### [The request]
Render the material again word for word, skipping the pictures in it.

-- Start Source material --

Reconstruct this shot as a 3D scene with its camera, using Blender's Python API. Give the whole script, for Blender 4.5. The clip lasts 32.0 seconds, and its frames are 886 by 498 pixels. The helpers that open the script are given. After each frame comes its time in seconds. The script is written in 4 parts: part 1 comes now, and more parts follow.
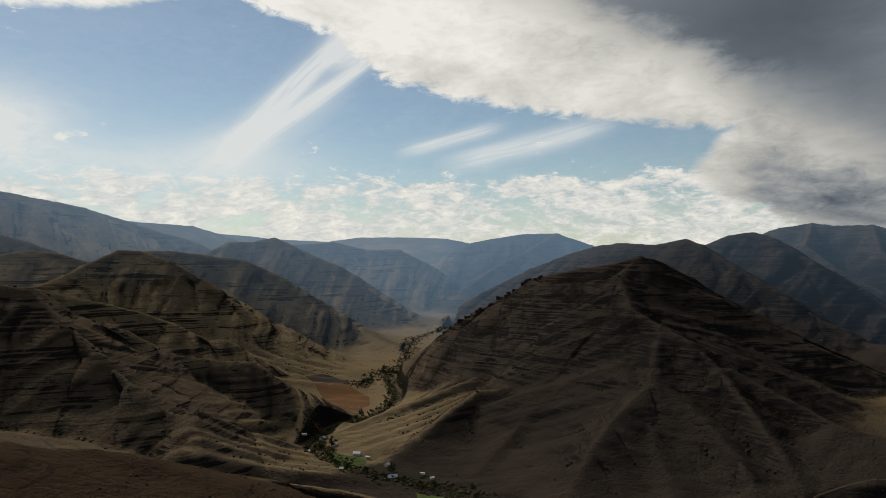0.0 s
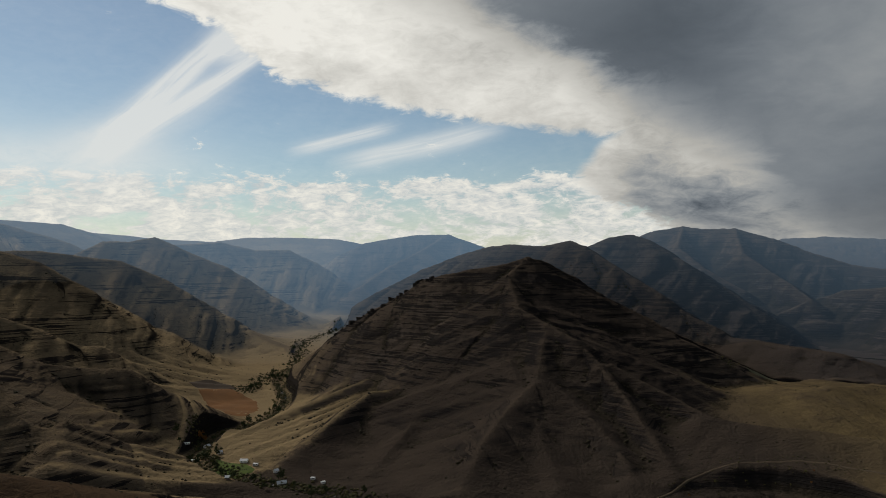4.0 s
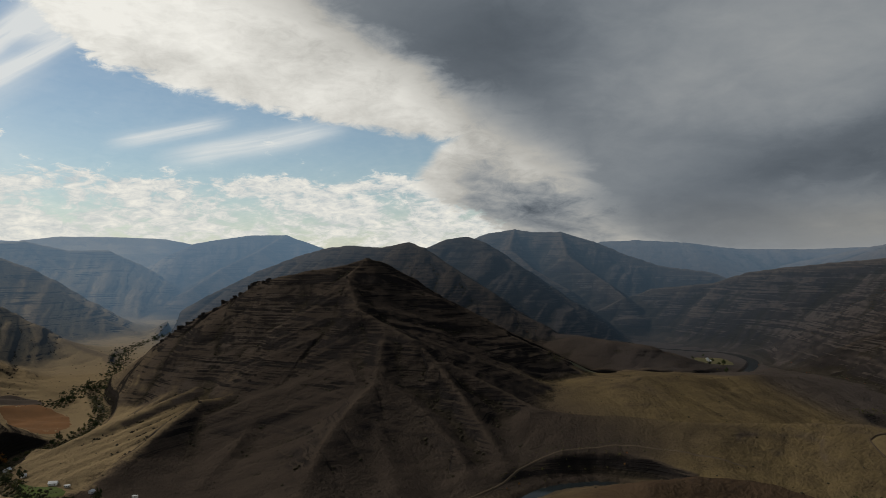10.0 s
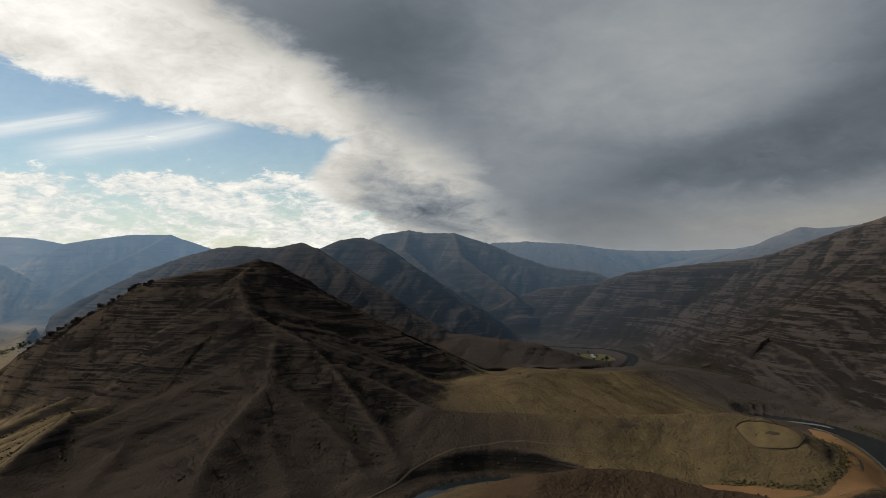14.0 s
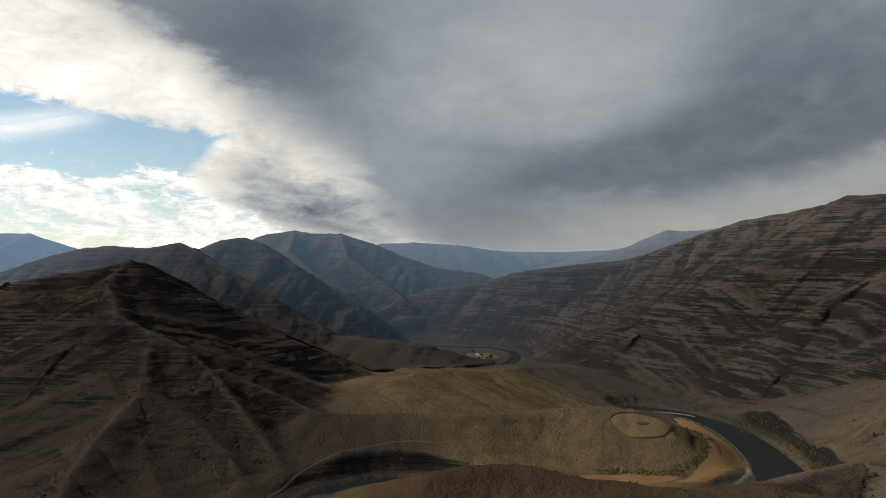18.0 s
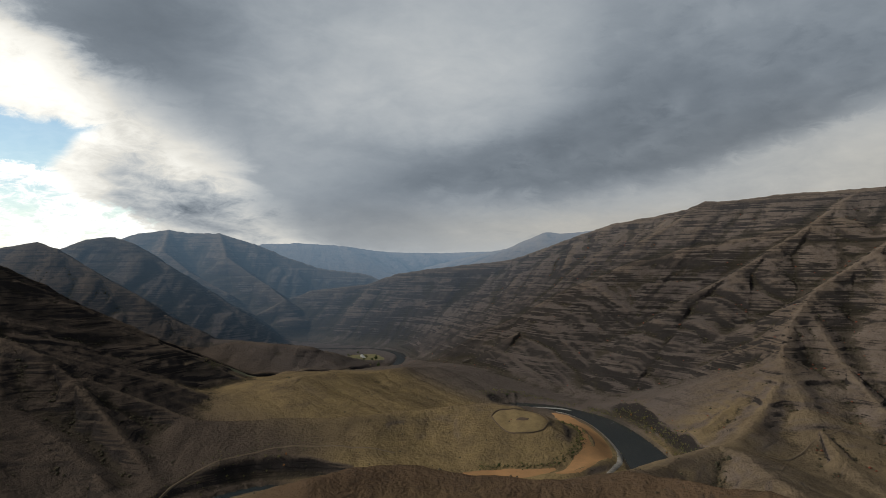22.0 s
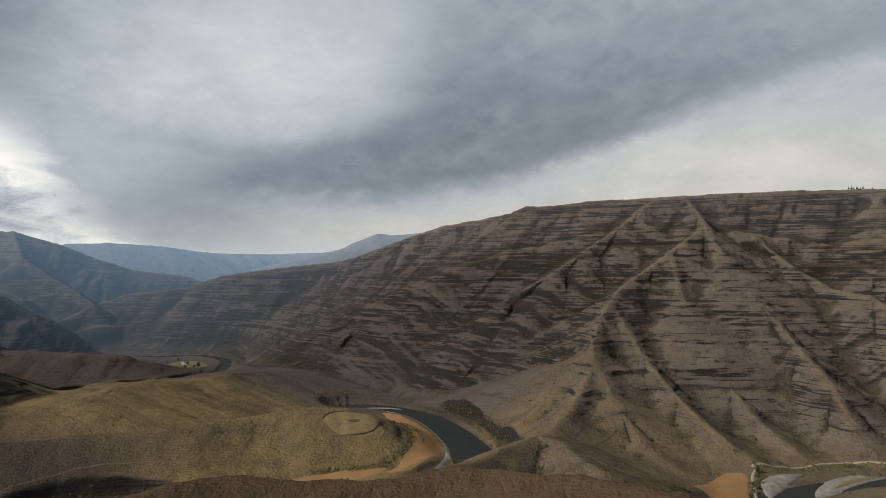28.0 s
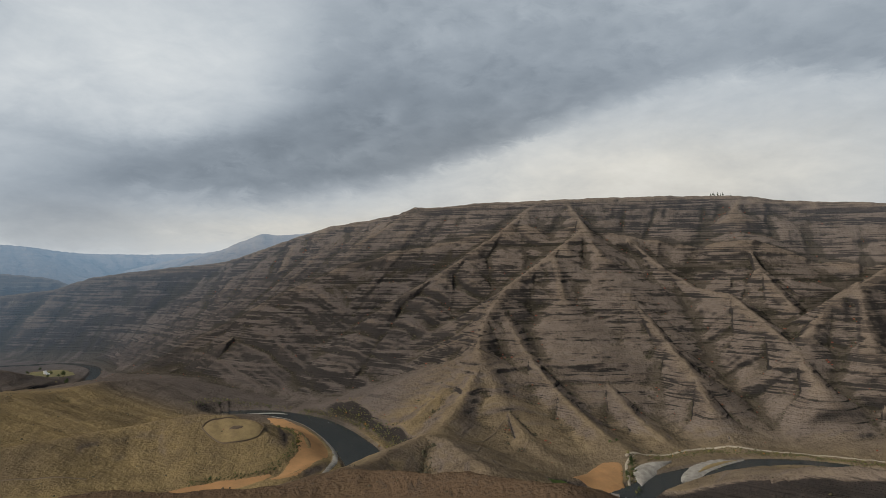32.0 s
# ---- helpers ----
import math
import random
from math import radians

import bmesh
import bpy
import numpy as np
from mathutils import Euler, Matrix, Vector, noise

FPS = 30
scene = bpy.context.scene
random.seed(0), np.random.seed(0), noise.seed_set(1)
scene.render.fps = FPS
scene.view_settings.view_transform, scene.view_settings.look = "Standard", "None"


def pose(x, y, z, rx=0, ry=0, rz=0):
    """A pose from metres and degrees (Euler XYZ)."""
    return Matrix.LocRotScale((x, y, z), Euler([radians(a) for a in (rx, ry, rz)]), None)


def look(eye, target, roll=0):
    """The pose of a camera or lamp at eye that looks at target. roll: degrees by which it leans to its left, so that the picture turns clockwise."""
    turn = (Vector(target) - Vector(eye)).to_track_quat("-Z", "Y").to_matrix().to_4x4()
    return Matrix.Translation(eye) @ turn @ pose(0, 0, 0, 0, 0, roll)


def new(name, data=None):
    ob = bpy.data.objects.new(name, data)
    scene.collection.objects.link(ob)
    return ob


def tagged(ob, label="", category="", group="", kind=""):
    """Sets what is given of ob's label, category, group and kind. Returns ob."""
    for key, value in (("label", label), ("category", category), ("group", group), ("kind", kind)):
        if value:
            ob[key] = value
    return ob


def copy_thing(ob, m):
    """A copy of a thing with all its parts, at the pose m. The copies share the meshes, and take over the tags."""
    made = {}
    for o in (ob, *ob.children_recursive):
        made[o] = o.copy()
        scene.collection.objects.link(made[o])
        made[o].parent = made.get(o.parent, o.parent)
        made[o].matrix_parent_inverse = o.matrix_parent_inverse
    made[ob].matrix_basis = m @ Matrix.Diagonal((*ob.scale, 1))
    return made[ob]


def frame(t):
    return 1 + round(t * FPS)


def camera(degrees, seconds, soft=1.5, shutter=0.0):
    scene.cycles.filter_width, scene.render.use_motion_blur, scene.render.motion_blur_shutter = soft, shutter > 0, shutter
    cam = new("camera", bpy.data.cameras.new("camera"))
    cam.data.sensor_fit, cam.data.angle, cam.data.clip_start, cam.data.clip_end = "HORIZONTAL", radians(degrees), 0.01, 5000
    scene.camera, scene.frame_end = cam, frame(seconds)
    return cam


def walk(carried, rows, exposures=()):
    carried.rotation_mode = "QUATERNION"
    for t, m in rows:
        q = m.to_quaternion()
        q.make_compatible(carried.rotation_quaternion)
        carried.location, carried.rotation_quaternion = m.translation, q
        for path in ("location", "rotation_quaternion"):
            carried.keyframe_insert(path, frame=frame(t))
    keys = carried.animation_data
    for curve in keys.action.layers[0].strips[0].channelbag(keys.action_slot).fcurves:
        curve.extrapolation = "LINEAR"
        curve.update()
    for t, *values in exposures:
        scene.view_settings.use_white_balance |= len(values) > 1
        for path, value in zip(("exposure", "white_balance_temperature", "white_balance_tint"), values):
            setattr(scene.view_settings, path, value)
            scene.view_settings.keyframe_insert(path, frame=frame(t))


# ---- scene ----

-- End Source material --

### [Solution to this problem]
Reconstruct this shot as a 3D scene with its camera, using Blender's Python API. Give the whole script, for Blender 4.5. The clip lasts 32.0 seconds, and its frames are 886 by 498 pixels. The helpers that open the script are given. After each frame comes its time in seconds. The script is written in 4 parts: part 1 comes now, and more parts follow.
0.0 s
4.0 s
10.0 s
14.0 s
18.0 s
22.0 s
28.0 s
32.0 s
# ---- helpers ----
import math
import random
from math import radians

import bmesh
import bpy
import numpy as np
from mathutils import Euler, Matrix, Vector, noise

FPS = 30
scene = bpy.context.scene
random.seed(0), np.random.seed(0), noise.seed_set(1)
scene.render.fps = FPS
scene.view_settings.view_transform, scene.view_settings.look = "Standard", "None"


def pose(x, y, z, rx=0, ry=0, rz=0):
    """A pose from metres and degrees (Euler XYZ)."""
    return Matrix.LocRotScale((x, y, z), Euler([radians(a) for a in (rx, ry, rz)]), None)


def look(eye, target, roll=0):
    """The pose of a camera or lamp at eye that looks at target. roll: degrees by which it leans to its left, so that the picture turns clockwise."""
    turn = (Vector(target) - Vector(eye)).to_track_quat("-Z", "Y").to_matrix().to_4x4()
    return Matrix.Translation(eye) @ turn @ pose(0, 0, 0, 0, 0, roll)


def new(name, data=None):
    ob = bpy.data.objects.new(name, data)
    scene.collection.objects.link(ob)
    return ob


def tagged(ob, label="", category="", group="", kind=""):
    """Sets what is given of ob's label, category, group and kind. Returns ob."""
    for key, value in (("label", label), ("category", category), ("group", group), ("kind", kind)):
        if value:
            ob[key] = value
    return ob


def copy_thing(ob, m):
    """A copy of a thing with all its parts, at the pose m. The copies share the meshes, and take over the tags."""
    made = {}
    for o in (ob, *ob.children_recursive):
        made[o] = o.copy()
        scene.collection.objects.link(made[o])
        made[o].parent = made.get(o.parent, o.parent)
        made[o].matrix_parent_inverse = o.matrix_parent_inverse
    made[ob].matrix_basis = m @ Matrix.Diagonal((*ob.scale, 1))
    return made[ob]


def frame(t):
    return 1 + round(t * FPS)


def camera(degrees, seconds, soft=1.5, shutter=0.0):
    scene.cycles.filter_width, scene.render.use_motion_blur, scene.render.motion_blur_shutter = soft, shutter > 0, shutter
    cam = new("camera", bpy.data.cameras.new("camera"))
    cam.data.sensor_fit, cam.data.angle, cam.data.clip_start, cam.data.clip_end = "HORIZONTAL", radians(degrees), 0.01, 5000
    scene.camera, scene.frame_end = cam, frame(seconds)
    return cam


def walk(carried, rows, exposures=()):
    carried.rotation_mode = "QUATERNION"
    for t, m in rows:
        q = m.to_quaternion()
        q.make_compatible(carried.rotation_quaternion)
        carried.location, carried.rotation_quaternion = m.translation, q
        for path in ("location", "rotation_quaternion"):
            carried.keyframe_insert(path, frame=frame(t))
    keys = carried.animation_data
    for curve in keys.action.layers[0].strips[0].channelbag(keys.action_slot).fcurves:
        curve.extrapolation = "LINEAR"
        curve.update()
    for t, *values in exposures:
        scene.view_settings.use_white_balance |= len(values) > 1
        for path, value in zip(("exposure", "white_balance_temperature", "white_balance_tint"), values):
            setattr(scene.view_settings, path, value)
            scene.view_settings.keyframe_insert(path, frame=frame(t))


# ---- scene ----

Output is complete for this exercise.